We'd never been to Penny and David's house before and were surprised to discover that it's a boxy modern structure with a tonguelike ramp leading to its front door, like a smaller wooden version of Mudd Library at Oberlin College. I'm not a big fan of brunch and here's why: the featured food would be breakfast burritos, and you know what that means. Lucky for me, it was easy to opt out of the nasty ingredient that had passed from birds' cloacas. As for Gretchen, she had her own problems; a glop of guacamole found its way onto every plate as a matter of course, yet she hates avocado about 60% as much as I hate eggs. Taking the edge off our own inevitable food phobias, though, was the constant supply of breakfast booze in the form of watermelon margaritas and mojitos.
We'd brought our dogs and Sally quickly took a keen interest in the cat, Mr. Fluffy, who was upstairs. The two could be seen lying together on the bed for much of the time we were there. Nothing fascinates Sally more than a strange new cat.
We went for a walk through the forested property around the house, eventually finding our way down to the aqueduct that carries water from the Ashokan Reservoir to New York City. You'd think it would be a well-policed strip of real estate, and it is, in a manner of speaking. On the ground it looks like an artificial ridge running across the native topography without much regard to contour. It's covered with closely-cropped grass and edged on either side by exquisitely-built bluestone walls. Despite the fussy groundskeeping, Penny said she'd never seen or heard anyone down here actually doing any work, and that includes the cutting up of trees that had fallen across the aqueduct. I wondered what happened in the places where the ridge of the aqueduct barricaded the flow of creeklets and gullies, so I climbed down the slope in one place to see. I found a concrete culvert four feet in diameter, prominently labeled with the year "1911." As an indication of the speed with which such things grow, stalactites three inches in length (made of calcium carbonate presumably leached from the concrete) hung from its ceiling.

This evening Gretchen and I watched Dirty Pretty Things, a film from the seedy restless world of London's diverse illegal immigrant community.

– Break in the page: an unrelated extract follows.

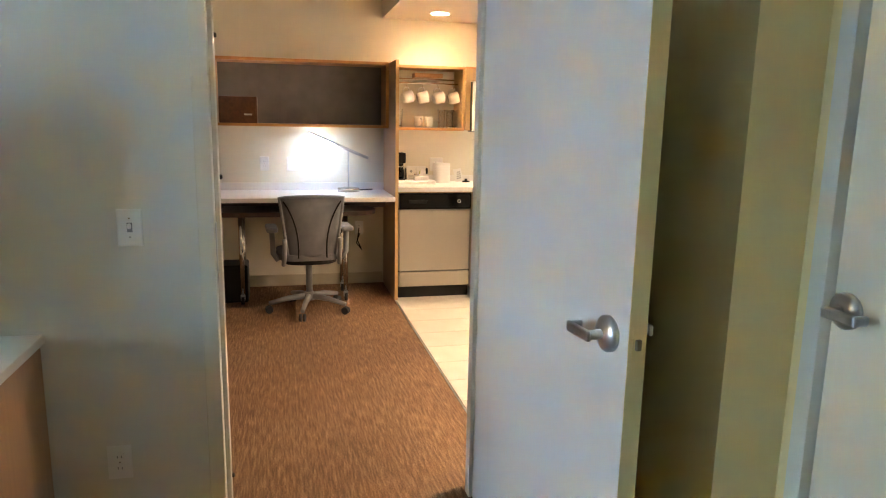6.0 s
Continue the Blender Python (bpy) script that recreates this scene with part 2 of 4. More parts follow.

Our protagonist is Okwe, a doctor from Nigeria who finds himself working as a taxi driver by day and as a hotel desk clerk by night, chewing herbs to stay awake and sleeping on the couch of a beautiful Turkish woman. The hotel's manager is an unscrupulous cartoon-evil character with a horrifying side business and a penchant for the bottle. All the characters' talents and frailties come together and play a role in a perfect scene of cosmic justice. It was great fun.